- WHAT YOU SHOULD DO
Quote the listing below in its entirety, omitting every image.
** start of DATASET EXTRACT **
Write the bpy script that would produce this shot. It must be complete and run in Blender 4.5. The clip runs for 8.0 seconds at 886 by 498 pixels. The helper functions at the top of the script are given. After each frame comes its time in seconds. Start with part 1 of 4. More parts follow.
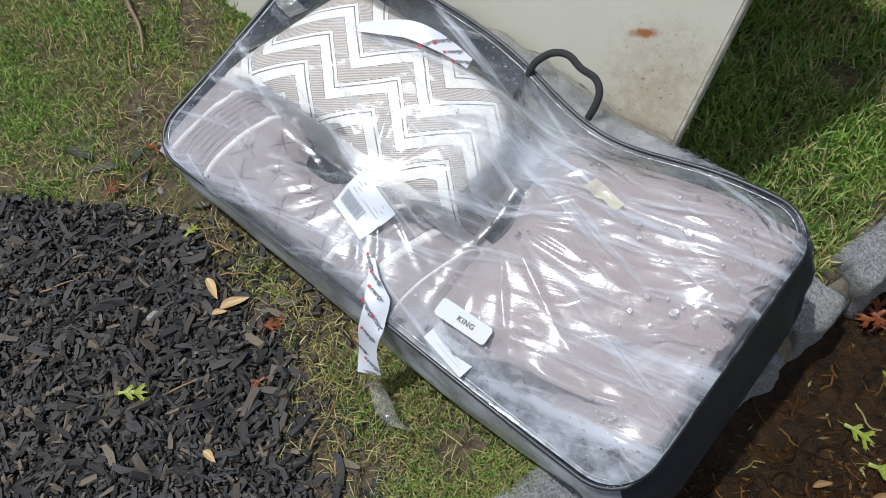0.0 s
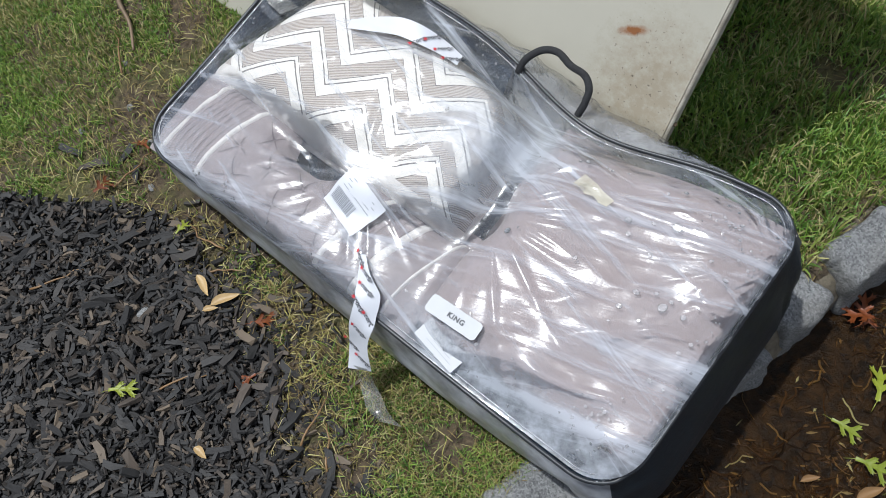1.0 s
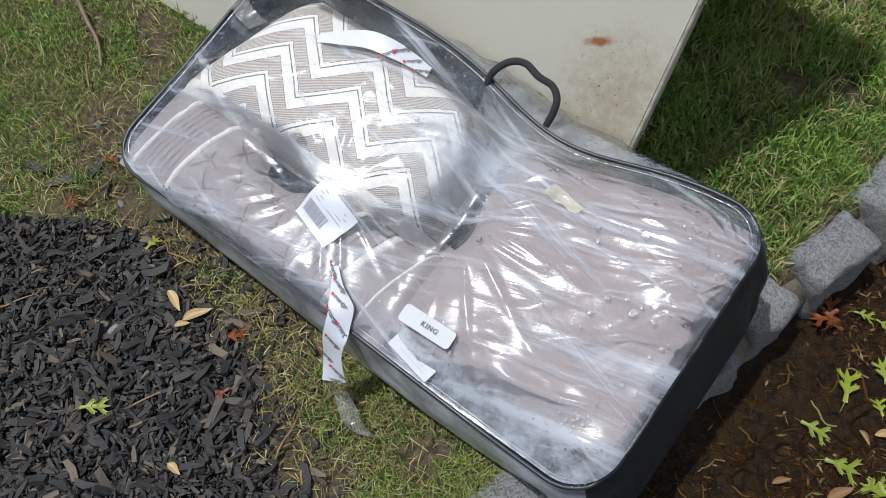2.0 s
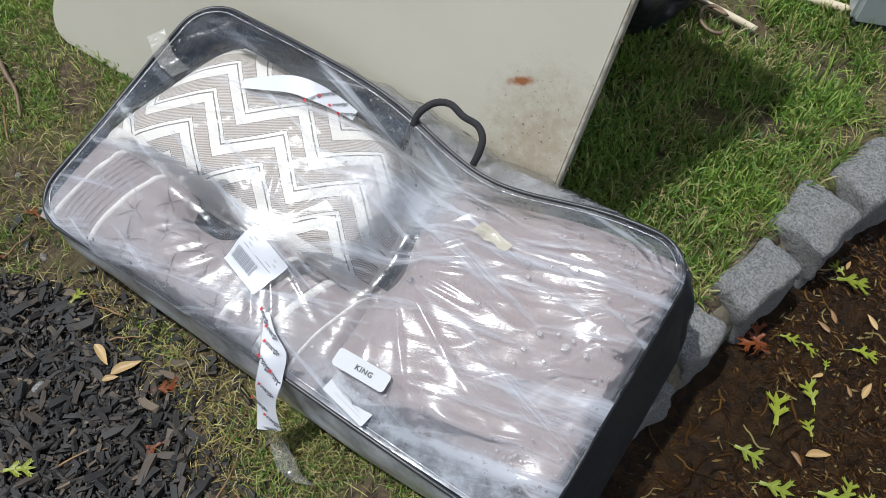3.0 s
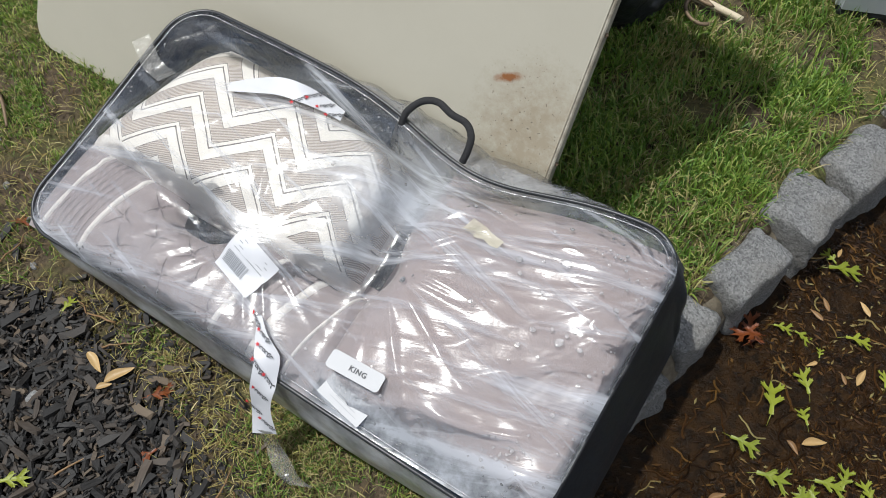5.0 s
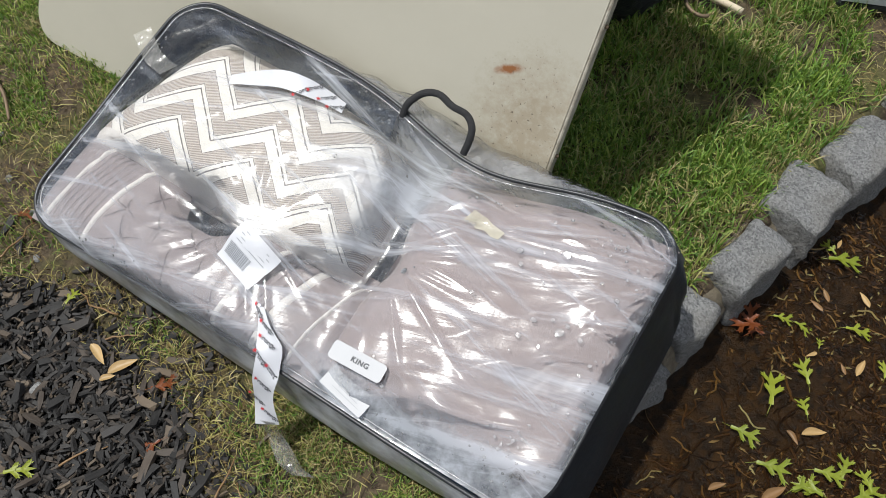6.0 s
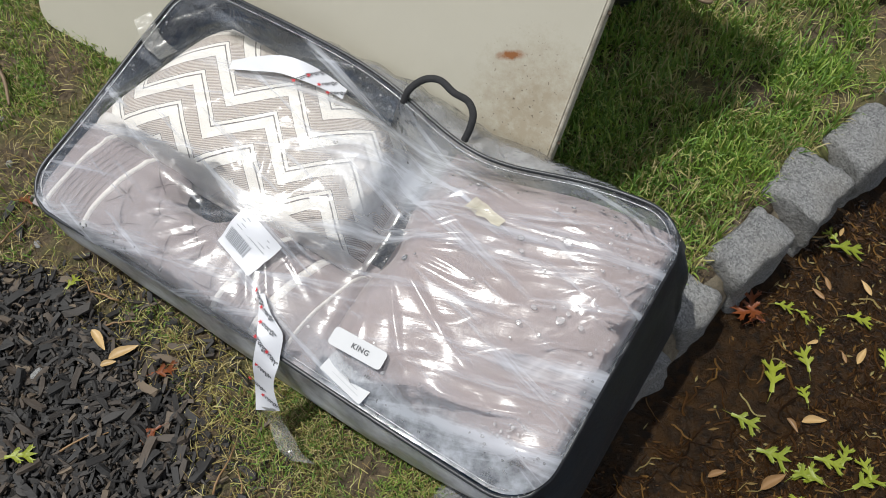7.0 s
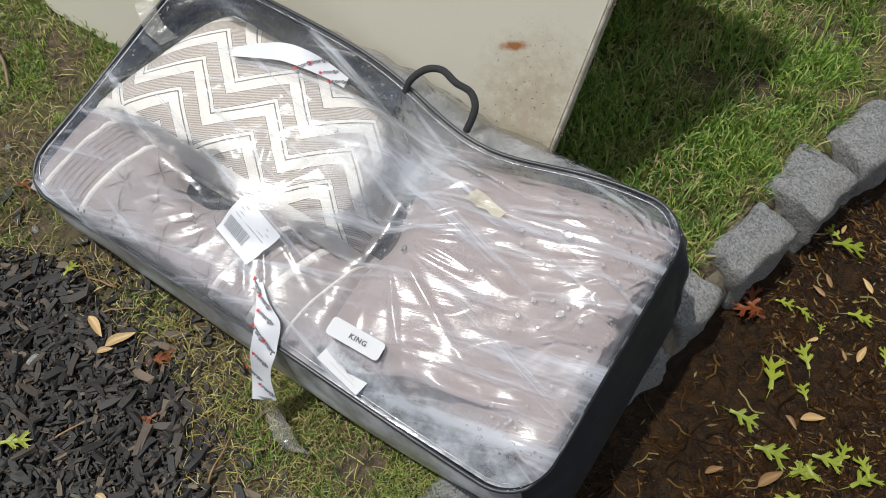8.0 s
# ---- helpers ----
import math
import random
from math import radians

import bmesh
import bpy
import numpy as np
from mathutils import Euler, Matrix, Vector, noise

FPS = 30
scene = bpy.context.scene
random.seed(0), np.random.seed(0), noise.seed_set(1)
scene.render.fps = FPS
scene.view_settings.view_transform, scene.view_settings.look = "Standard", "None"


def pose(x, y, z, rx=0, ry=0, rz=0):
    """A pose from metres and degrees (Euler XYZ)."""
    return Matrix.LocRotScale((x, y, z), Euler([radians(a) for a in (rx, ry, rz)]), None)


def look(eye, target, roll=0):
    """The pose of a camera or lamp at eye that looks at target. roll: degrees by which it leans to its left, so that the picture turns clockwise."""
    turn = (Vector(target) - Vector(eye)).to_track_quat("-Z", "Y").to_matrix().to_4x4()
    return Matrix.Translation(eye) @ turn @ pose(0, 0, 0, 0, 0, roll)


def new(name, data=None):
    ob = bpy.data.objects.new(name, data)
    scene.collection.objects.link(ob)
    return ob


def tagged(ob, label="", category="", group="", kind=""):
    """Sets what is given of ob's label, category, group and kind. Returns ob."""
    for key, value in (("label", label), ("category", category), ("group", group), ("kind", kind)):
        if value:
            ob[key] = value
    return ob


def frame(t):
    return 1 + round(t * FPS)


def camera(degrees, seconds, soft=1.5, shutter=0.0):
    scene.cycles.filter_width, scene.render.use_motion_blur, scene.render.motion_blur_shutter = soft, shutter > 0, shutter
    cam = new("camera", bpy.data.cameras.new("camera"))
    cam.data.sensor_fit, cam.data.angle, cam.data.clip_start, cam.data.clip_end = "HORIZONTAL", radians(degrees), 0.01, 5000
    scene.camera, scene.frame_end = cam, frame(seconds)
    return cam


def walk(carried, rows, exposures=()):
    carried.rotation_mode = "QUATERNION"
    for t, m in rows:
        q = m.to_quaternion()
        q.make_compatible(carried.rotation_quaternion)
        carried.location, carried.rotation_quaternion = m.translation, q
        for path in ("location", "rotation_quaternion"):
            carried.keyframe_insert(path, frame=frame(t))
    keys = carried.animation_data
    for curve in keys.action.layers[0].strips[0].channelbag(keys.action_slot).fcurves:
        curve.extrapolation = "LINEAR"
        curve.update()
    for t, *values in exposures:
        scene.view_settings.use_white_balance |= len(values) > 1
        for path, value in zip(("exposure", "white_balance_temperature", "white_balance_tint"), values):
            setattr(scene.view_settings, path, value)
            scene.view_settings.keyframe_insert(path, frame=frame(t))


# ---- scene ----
cam = camera(53.0, 8.0, 0.9)
PATH = [
    (0, (-0.016, 0.017, 1.423), (-0.246, 0.923, -0.345), -8.6),
    (0.5, (-0.014, 0.013, 1.425), (-0.231, 0.904, -0.352), -8.1),
    (1, (-0.014, 0.012, 1.426), (-0.224, 0.917, -0.345), -7.6),
    (2.3, (-0.013, -0.005, 1.429), (-0.133, 0.967, -0.314), -4.0),
    (2.5, (-0.01, -0.001, 1.43), (-0.106, 0.993, -0.303), -3.3),
    (3, (-0.002, 0.003, 1.432), (-0.016, 1.027, -0.286), -0.0),
    (3.5, (0.0, -0.002, 1.432), (0.0, 1.024, -0.284), -0.0),
    (4, (0.004, 0.002, 1.431), (0.004, 1.027, -0.287), -0.4),
    (4.5, (0.003, 0.006, 1.429), (0.002, 1.028, -0.29), -0.7),
    (6, (0.002, -0.002, 1.434), (-0.001, 1.006, -0.293), -1.1),
    (6.5, (0.005, -0.005, 1.433), (-0.004, 0.99, -0.302), -1.3),
    (7, (0.004, 0.0, 1.432), (-0.004, 0.982, -0.311), -1.2),
    (7.5, (0.006, 0.003, 1.43), (-0.001, 0.976, -0.317), -1.1),
    (8, (0.005, 0.003, 1.424), (-0.004, 0.969, -0.327), -0.4),
]
walk(cam, [(t, look(eye, target, roll)) for t, eye, target, roll in PATH],
     [(0, 0.02, 5960, 8), (1.0, 0.02, 5960, 8), (2.3, -0.09, 5980, 8.5), (3.0, -0.02, 6060, 8), (3.4, 0.06, 6110, 7.5), (4.0, 0.02, 6180, 7.5), (4.5, -0.04, 6260, 8), (6.0, 0.0, 6400, 8), (8.0, -0.02, 6450, 8)])

# ---- light ----
SUN = Vector((-0.30, 0.03, 1.0)).normalized()
world = bpy.data.worlds.new("sky")
scene.world = world
world.use_nodes = True
wn = world.node_tree
sky = wn.nodes.new("ShaderNodeTexSky")
sky.sky_type, sky.sun_disc = "NISHITA", False
sky.sun_elevation, sky.sun_rotation = math.asin(SUN.z), math.atan2(SUN.x, SUN.y)
sky.air_density, sky.dust_density = 1.0, 2.5
# broken white cloud all over the sky
wtc, wno, wra, wmx = (wn.nodes.new("ShaderNode" + q) for q in ("TexCoord", "TexNoise", "ValToRGB", "Mix"))
wno.inputs["Scale"].default_value, wno.inputs["Detail"].default_value, wno.inputs["Roughness"].default_value = 2.6, 7, 0.62
wra.color_ramp.elements[0].position, wra.color_ramp.elements[1].position = 0.44, 0.62
wmx.data_type = "RGBA"
wmx.inputs[7].default_value = (13.0, 13.2, 13.8, 1)
wn.links.new(wtc.outputs["Generated"], wno.inputs["Vector"])
wn.links.new(wno.outputs["Fac"], wra.inputs[0])
wn.links.new(wra.outputs[0], wmx.inputs[0])
wn.links.new(sky.outputs[0], wmx.inputs[6])
wn.links.new(wmx.outputs[2], wn.nodes["Background"].inputs[0])
wn.nodes["Background"].inputs[1].default_value = 0.07
lamp = bpy.data.lights.new("sun", "SUN")
lamp.energy, lamp.angle, lamp.color = 3.7, radians(1.2), (1.0, 0.985, 0.95)
sun = new("sun", lamp)
sun.matrix_world = look(SUN * 20, (0, 0, 0))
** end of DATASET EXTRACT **
- SOLUTION
Write the bpy script that would produce this shot. It must be complete and run in Blender 4.5. The clip runs for 8.0 seconds at 886 by 498 pixels. The helper functions at the top of the script are given. After each frame comes its time in seconds. Start with part 1 of 4. More parts follow.
0.0 s
1.0 s
2.0 s
3.0 s
5.0 s
6.0 s
7.0 s
8.0 s
# ---- helpers ----
import math
import random
from math import radians

import bmesh
import bpy
import numpy as np
from mathutils import Euler, Matrix, Vector, noise

FPS = 30
scene = bpy.context.scene
random.seed(0), np.random.seed(0), noise.seed_set(1)
scene.render.fps = FPS
scene.view_settings.view_transform, scene.view_settings.look = "Standard", "None"


def pose(x, y, z, rx=0, ry=0, rz=0):
    """A pose from metres and degrees (Euler XYZ)."""
    return Matrix.LocRotScale((x, y, z), Euler([radians(a) for a in (rx, ry, rz)]), None)


def look(eye, target, roll=0):
    """The pose of a camera or lamp at eye that looks at target. roll: degrees by which it leans to its left, so that the picture turns clockwise."""
    turn = (Vector(target) - Vector(eye)).to_track_quat("-Z", "Y").to_matrix().to_4x4()
    return Matrix.Translation(eye) @ turn @ pose(0, 0, 0, 0, 0, roll)


def new(name, data=None):
    ob = bpy.data.objects.new(name, data)
    scene.collection.objects.link(ob)
    return ob


def tagged(ob, label="", category="", group="", kind=""):
    """Sets what is given of ob's label, category, group and kind. Returns ob."""
    for key, value in (("label", label), ("category", category), ("group", group), ("kind", kind)):
        if value:
            ob[key] = value
    return ob


def frame(t):
    return 1 + round(t * FPS)


def camera(degrees, seconds, soft=1.5, shutter=0.0):
    scene.cycles.filter_width, scene.render.use_motion_blur, scene.render.motion_blur_shutter = soft, shutter > 0, shutter
    cam = new("camera", bpy.data.cameras.new("camera"))
    cam.data.sensor_fit, cam.data.angle, cam.data.clip_start, cam.data.clip_end = "HORIZONTAL", radians(degrees), 0.01, 5000
    scene.camera, scene.frame_end = cam, frame(seconds)
    return cam


def walk(carried, rows, exposures=()):
    carried.rotation_mode = "QUATERNION"
    for t, m in rows:
        q = m.to_quaternion()
        q.make_compatible(carried.rotation_quaternion)
        carried.location, carried.rotation_quaternion = m.translation, q
        for path in ("location", "rotation_quaternion"):
            carried.keyframe_insert(path, frame=frame(t))
    keys = carried.animation_data
    for curve in keys.action.layers[0].strips[0].channelbag(keys.action_slot).fcurves:
        curve.extrapolation = "LINEAR"
        curve.update()
    for t, *values in exposures:
        scene.view_settings.use_white_balance |= len(values) > 1
        for path, value in zip(("exposure", "white_balance_temperature", "white_balance_tint"), values):
            setattr(scene.view_settings, path, value)
            scene.view_settings.keyframe_insert(path, frame=frame(t))


# ---- scene ----
cam = camera(53.0, 8.0, 0.9)
PATH = [
    (0, (-0.016, 0.017, 1.423), (-0.246, 0.923, -0.345), -8.6),
    (0.5, (-0.014, 0.013, 1.425), (-0.231, 0.904, -0.352), -8.1),
    (1, (-0.014, 0.012, 1.426), (-0.224, 0.917, -0.345), -7.6),
    (2.3, (-0.013, -0.005, 1.429), (-0.133, 0.967, -0.314), -4.0),
    (2.5, (-0.01, -0.001, 1.43), (-0.106, 0.993, -0.303), -3.3),
    (3, (-0.002, 0.003, 1.432), (-0.016, 1.027, -0.286), -0.0),
    (3.5, (0.0, -0.002, 1.432), (0.0, 1.024, -0.284), -0.0),
    (4, (0.004, 0.002, 1.431), (0.004, 1.027, -0.287), -0.4),
    (4.5, (0.003, 0.006, 1.429), (0.002, 1.028, -0.29), -0.7),
    (6, (0.002, -0.002, 1.434), (-0.001, 1.006, -0.293), -1.1),
    (6.5, (0.005, -0.005, 1.433), (-0.004, 0.99, -0.302), -1.3),
    (7, (0.004, 0.0, 1.432), (-0.004, 0.982, -0.311), -1.2),
    (7.5, (0.006, 0.003, 1.43), (-0.001, 0.976, -0.317), -1.1),
    (8, (0.005, 0.003, 1.424), (-0.004, 0.969, -0.327), -0.4),
]
walk(cam, [(t, look(eye, target, roll)) for t, eye, target, roll in PATH],
     [(0, 0.02, 5960, 8), (1.0, 0.02, 5960, 8), (2.3, -0.09, 5980, 8.5), (3.0, -0.02, 6060, 8), (3.4, 0.06, 6110, 7.5), (4.0, 0.02, 6180, 7.5), (4.5, -0.04, 6260, 8), (6.0, 0.0, 6400, 8), (8.0, -0.02, 6450, 8)])

# ---- light ----
SUN = Vector((-0.30, 0.03, 1.0)).normalized()
world = bpy.data.worlds.new("sky")
scene.world = world
world.use_nodes = True
wn = world.node_tree
sky = wn.nodes.new("ShaderNodeTexSky")
sky.sky_type, sky.sun_disc = "NISHITA", False
sky.sun_elevation, sky.sun_rotation = math.asin(SUN.z), math.atan2(SUN.x, SUN.y)
sky.air_density, sky.dust_density = 1.0, 2.5
# broken white cloud all over the sky
wtc, wno, wra, wmx = (wn.nodes.new("ShaderNode" + q) for q in ("TexCoord", "TexNoise", "ValToRGB", "Mix"))
wno.inputs["Scale"].default_value, wno.inputs["Detail"].default_value, wno.inputs["Roughness"].default_value = 2.6, 7, 0.62
wra.color_ramp.elements[0].position, wra.color_ramp.elements[1].position = 0.44, 0.62
wmx.data_type = "RGBA"
wmx.inputs[7].default_value = (13.0, 13.2, 13.8, 1)
wn.links.new(wtc.outputs["Generated"], wno.inputs["Vector"])
wn.links.new(wno.outputs["Fac"], wra.inputs[0])
wn.links.new(wra.outputs[0], wmx.inputs[0])
wn.links.new(sky.outputs[0], wmx.inputs[6])
wn.links.new(wmx.outputs[2], wn.nodes["Background"].inputs[0])
wn.nodes["Background"].inputs[1].default_value = 0.07
lamp = bpy.data.lights.new("sun", "SUN")
lamp.energy, lamp.angle, lamp.color = 3.7, radians(1.2), (1.0, 0.985, 0.95)
sun = new("sun", lamp)
sun.matrix_world = look(SUN * 20, (0, 0, 0))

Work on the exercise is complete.